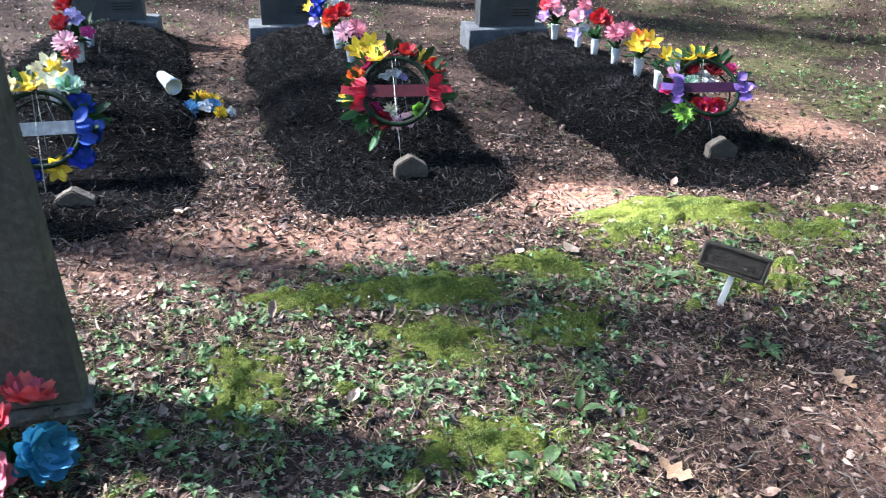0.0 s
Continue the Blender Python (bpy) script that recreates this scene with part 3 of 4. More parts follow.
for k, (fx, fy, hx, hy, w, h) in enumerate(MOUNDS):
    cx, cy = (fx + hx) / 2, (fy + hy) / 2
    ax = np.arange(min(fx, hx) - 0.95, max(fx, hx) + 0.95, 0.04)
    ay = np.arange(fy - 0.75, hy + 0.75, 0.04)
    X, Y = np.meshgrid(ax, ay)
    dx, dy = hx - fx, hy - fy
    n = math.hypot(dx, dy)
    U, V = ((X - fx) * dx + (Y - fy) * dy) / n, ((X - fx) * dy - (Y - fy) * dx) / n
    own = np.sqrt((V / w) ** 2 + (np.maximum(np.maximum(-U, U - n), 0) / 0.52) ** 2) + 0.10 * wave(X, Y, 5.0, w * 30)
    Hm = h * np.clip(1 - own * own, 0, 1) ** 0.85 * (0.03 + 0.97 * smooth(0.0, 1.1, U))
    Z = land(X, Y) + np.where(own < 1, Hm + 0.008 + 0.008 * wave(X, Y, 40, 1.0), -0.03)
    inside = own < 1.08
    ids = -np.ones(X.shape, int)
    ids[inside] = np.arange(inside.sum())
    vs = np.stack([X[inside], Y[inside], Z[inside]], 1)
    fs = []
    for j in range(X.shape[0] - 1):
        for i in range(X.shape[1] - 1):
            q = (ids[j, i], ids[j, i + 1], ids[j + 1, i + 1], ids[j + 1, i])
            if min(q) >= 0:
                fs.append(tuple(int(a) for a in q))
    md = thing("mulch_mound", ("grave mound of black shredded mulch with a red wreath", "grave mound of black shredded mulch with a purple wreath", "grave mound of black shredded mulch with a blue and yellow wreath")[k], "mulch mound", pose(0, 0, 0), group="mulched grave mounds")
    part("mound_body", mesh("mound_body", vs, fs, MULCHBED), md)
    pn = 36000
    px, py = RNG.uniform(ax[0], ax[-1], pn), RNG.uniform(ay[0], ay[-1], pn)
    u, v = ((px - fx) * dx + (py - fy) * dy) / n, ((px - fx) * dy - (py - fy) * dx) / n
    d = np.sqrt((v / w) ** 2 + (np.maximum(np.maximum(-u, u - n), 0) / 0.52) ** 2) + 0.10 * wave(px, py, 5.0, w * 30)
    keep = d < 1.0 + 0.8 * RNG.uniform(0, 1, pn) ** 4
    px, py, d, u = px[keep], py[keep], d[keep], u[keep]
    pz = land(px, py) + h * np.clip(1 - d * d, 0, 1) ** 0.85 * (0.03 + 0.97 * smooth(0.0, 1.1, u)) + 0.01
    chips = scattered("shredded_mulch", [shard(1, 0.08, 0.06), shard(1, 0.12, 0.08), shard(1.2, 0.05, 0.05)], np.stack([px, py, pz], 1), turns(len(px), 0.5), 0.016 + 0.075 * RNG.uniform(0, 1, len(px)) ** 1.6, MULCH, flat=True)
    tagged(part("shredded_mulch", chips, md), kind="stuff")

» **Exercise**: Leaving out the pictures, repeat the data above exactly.

» **Output for this task**:
0.0 s
Continue the Blender Python (bpy) script that recreates this scene with part 3 of 4. More parts follow.
for k, (fx, fy, hx, hy, w, h) in enumerate(MOUNDS):
    cx, cy = (fx + hx) / 2, (fy + hy) / 2
    ax = np.arange(min(fx, hx) - 0.95, max(fx, hx) + 0.95, 0.04)
    ay = np.arange(fy - 0.75, hy + 0.75, 0.04)
    X, Y = np.meshgrid(ax, ay)
    dx, dy = hx - fx, hy - fy
    n = math.hypot(dx, dy)
    U, V = ((X - fx) * dx + (Y - fy) * dy) / n, ((X - fx) * dy - (Y - fy) * dx) / n
    own = np.sqrt((V / w) ** 2 + (np.maximum(np.maximum(-U, U - n), 0) / 0.52) ** 2) + 0.10 * wave(X, Y, 5.0, w * 30)
    Hm = h * np.clip(1 - own * own, 0, 1) ** 0.85 * (0.03 + 0.97 * smooth(0.0, 1.1, U))
    Z = land(X, Y) + np.where(own < 1, Hm + 0.008 + 0.008 * wave(X, Y, 40, 1.0), -0.03)
    inside = own < 1.08
    ids = -np.ones(X.shape, int)
    ids[inside] = np.arange(inside.sum())
    vs = np.stack([X[inside], Y[inside], Z[inside]], 1)
    fs = []
    for j in range(X.shape[0] - 1):
        for i in range(X.shape[1] - 1):
            q = (ids[j, i], ids[j, i + 1], ids[j + 1, i + 1], ids[j + 1, i])
            if min(q) >= 0:
                fs.append(tuple(int(a) for a in q))
    md = thing("mulch_mound", ("grave mound of black shredded mulch with a red wreath", "grave mound of black shredded mulch with a purple wreath", "grave mound of black shredded mulch with a blue and yellow wreath")[k], "mulch mound", pose(0, 0, 0), group="mulched grave mounds")
    part("mound_body", mesh("mound_body", vs, fs, MULCHBED), md)
    pn = 36000
    px, py = RNG.uniform(ax[0], ax[-1], pn), RNG.uniform(ay[0], ay[-1], pn)
    u, v = ((px - fx) * dx + (py - fy) * dy) / n, ((px - fx) * dy - (py - fy) * dx) / n
    d = np.sqrt((v / w) ** 2 + (np.maximum(np.maximum(-u, u - n), 0) / 0.52) ** 2) + 0.10 * wave(px, py, 5.0, w * 30)
    keep = d < 1.0 + 0.8 * RNG.uniform(0, 1, pn) ** 4
    px, py, d, u = px[keep], py[keep], d[keep], u[keep]
    pz = land(px, py) + h * np.clip(1 - d * d, 0, 1) ** 0.85 * (0.03 + 0.97 * smooth(0.0, 1.1, u)) + 0.01
    chips = scattered("shredded_mulch", [shard(1, 0.08, 0.06), shard(1, 0.12, 0.08), shard(1.2, 0.05, 0.05)], np.stack([px, py, pz], 1), turns(len(px), 0.5), 0.016 + 0.075 * RNG.uniform(0, 1, len(px)) ** 1.6, MULCH, flat=True)
    tagged(part("shredded_mulch", chips, md), kind="stuff")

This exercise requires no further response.